Comment résister à un titre pareil ? a fortiori s’il évoque les premiers temps de l’imprimerie et l’itinéraire de François Villon, l’une des figures les plus attachantes de la littérature françoise.
Je viens de refermer, étourdi, La confrérie des chasseurs de livres, dévoré en une journée et demie. Etourdi oui, par ce polar ésotérique haletant et agaçant, érudit et désinvolte, mais au bout de compte assez jouissif. On sent que l’auteur a pris plaisir à balader Villon dans les replis caillouteux de Terre sainte à la recherche des textes anciens qui vont bouleverser la chrétienté.
« La confrérie des chasseurs de livres » est un exercice d’uchronie assez malin, qui prend appui sur l’évaporation de François Villon en 1463, lequel disparait des radars à trente-deux ans, au lendemain de son bannissement par le Parlement de Paris. De fait, le brigand poète n’a laissé aucune trace dans l’Histoire après cet élargissement, et laisse sur leur faim ses « frères humains » qui après lui vivent.

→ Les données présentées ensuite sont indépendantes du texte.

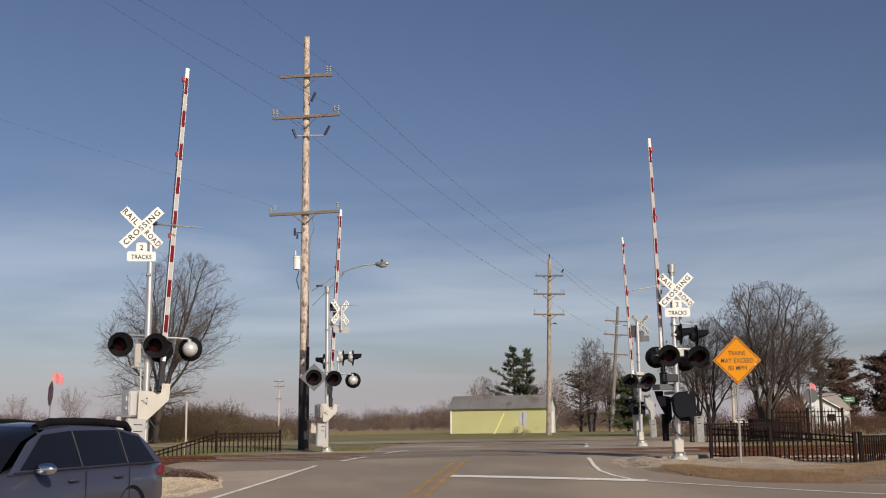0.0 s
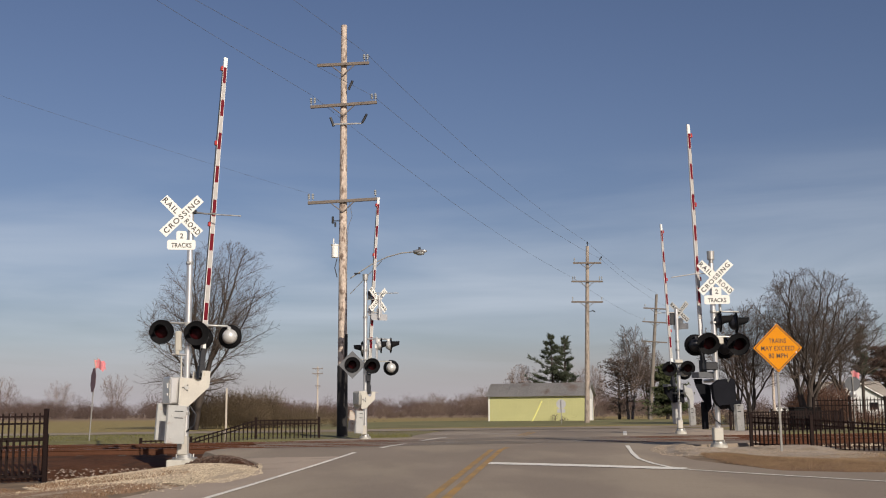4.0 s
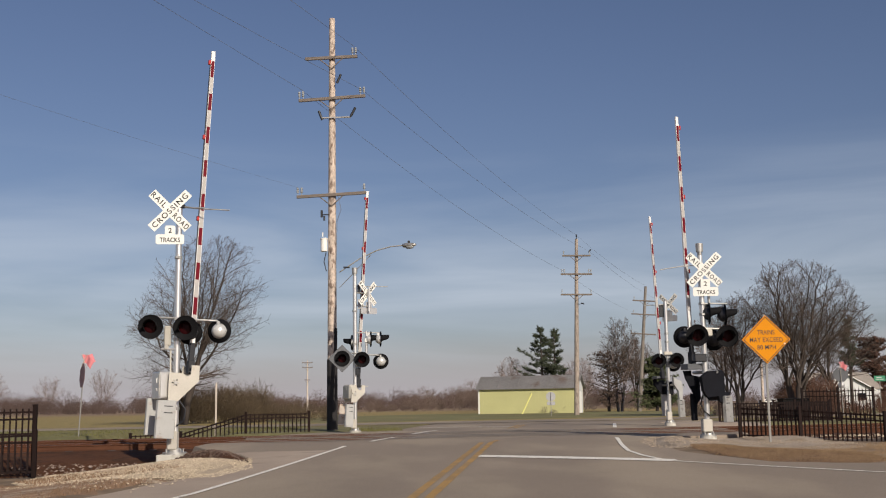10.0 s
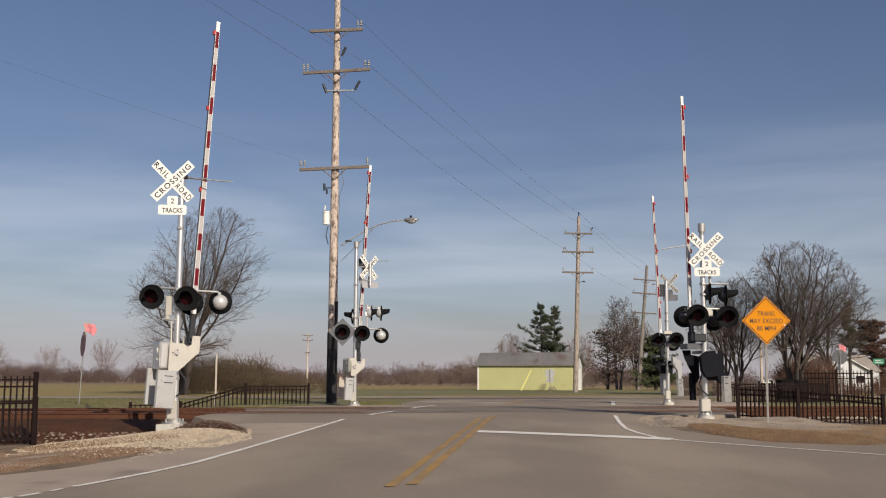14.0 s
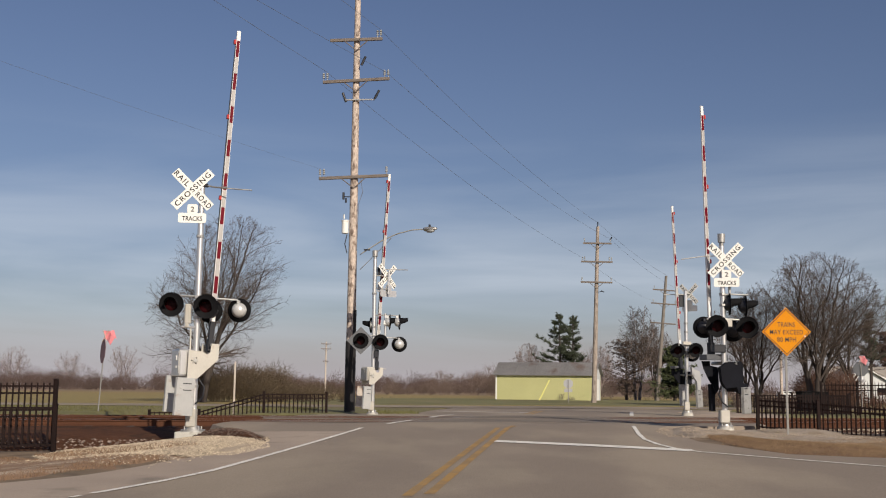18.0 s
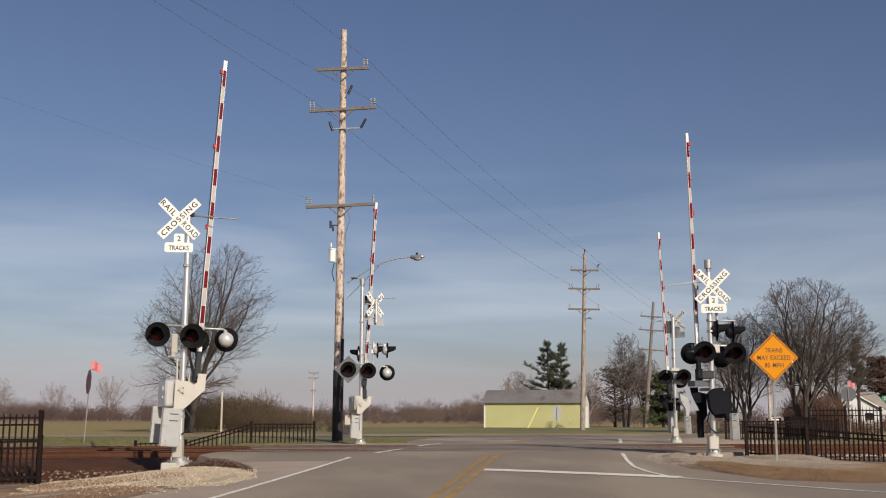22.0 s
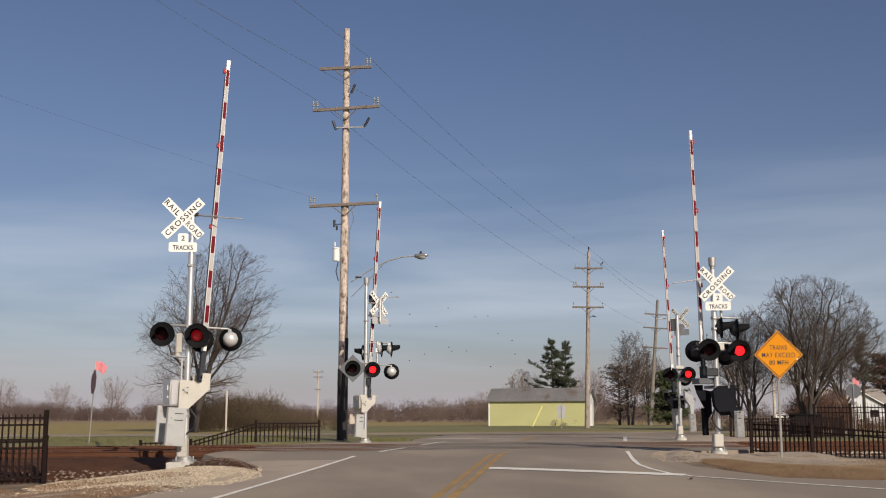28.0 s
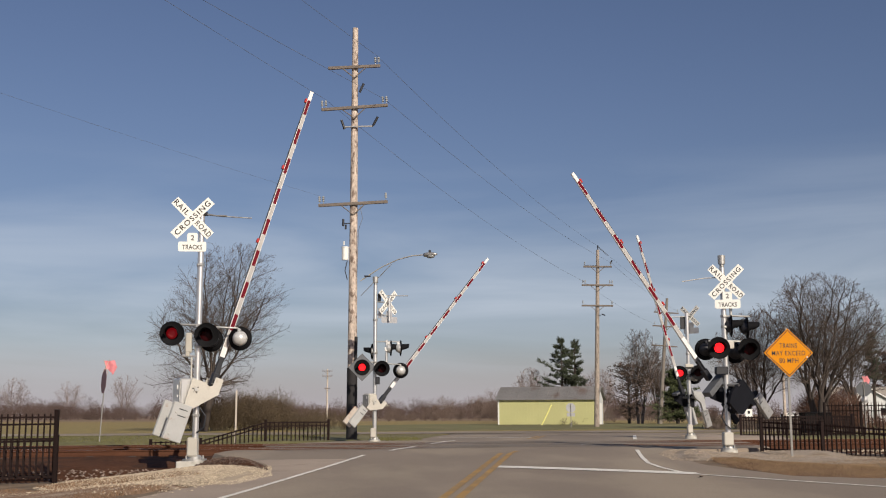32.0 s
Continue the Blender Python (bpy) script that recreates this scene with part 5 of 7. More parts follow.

L’auteur, Raphaël Jerusalmy, intellectuel franco-israelien (ou l’inverse), au parcours presque aussi fantasque que Villon, imagine que cette libération (Villon était condamné à « être pendu et étranglé ») est le fruit d’un marché avec le roi de France, qui cherche à déstabiliser le Vatican contre lequel il est en conflit.
En deux mots Villon et son acolyte Colin – une brute sympathique, on retrouve là les codes du polar médiéval – ont pour double mission d’exhumer des textes antiques qui vont remettre en cause l’autorité de l’église, notamment la République de Platon, et d’inciter les tous premiers imprimeurs à arroser le pays de copies de ces textes. Une sorte de révolution culturelle à bas bruit qui préfigure les lumières. On apprend au passage que Louis XI, plutôt connu pour sa cruauté, était avec les Médicis un esprit éclairé qui combattait à sa manière l’obscurantisme de l’Eglise.
C’est indéniable, Raphaël Jerusalmy est un authentique érudit, qui a parfaitement intégré le bouleversement culturel que va provoquer la généralisation de l’imprimerie et la fin de la confiscation du savoir par les clercs. L’auteur se laisse parfois emporter par sa plume, au fil d’une intrigue assez complexe où tout le monde est le jouet de tout le monde, mais il propose au bout du compte une lecture poétique de l’Histoire qui n’aurait peut-être pas déplu à Villon : « Quoi qu’en pensent Jerusalem et les Médicis, ce sont les rimailleurs qui changeront la donne, pas les docteurs et les métaphysiciens. Les humanistes ne sont que les papes d’un nouveau genre, pontifiant de même, briguant chaires de faculté et rentes à vie tout autant que les clercs. »
Raphaël Jerusalmy, Normalien puis espion (sic) est aujourd’hui marchand de livres anciens à Tel Aviv. Ce qui donne à « La confrérie des chasseurs de livres » un bienvenu parfum d’encre et de cuir. C’est aussi un fin connaisseur des traditions catholiques et juives ainsi que des querelles religieuses et politiques qui agitaient l’époque, de Paris à Florence, de Gênes à Saint-Jean d’Acre, de Lyon à Jérusalem.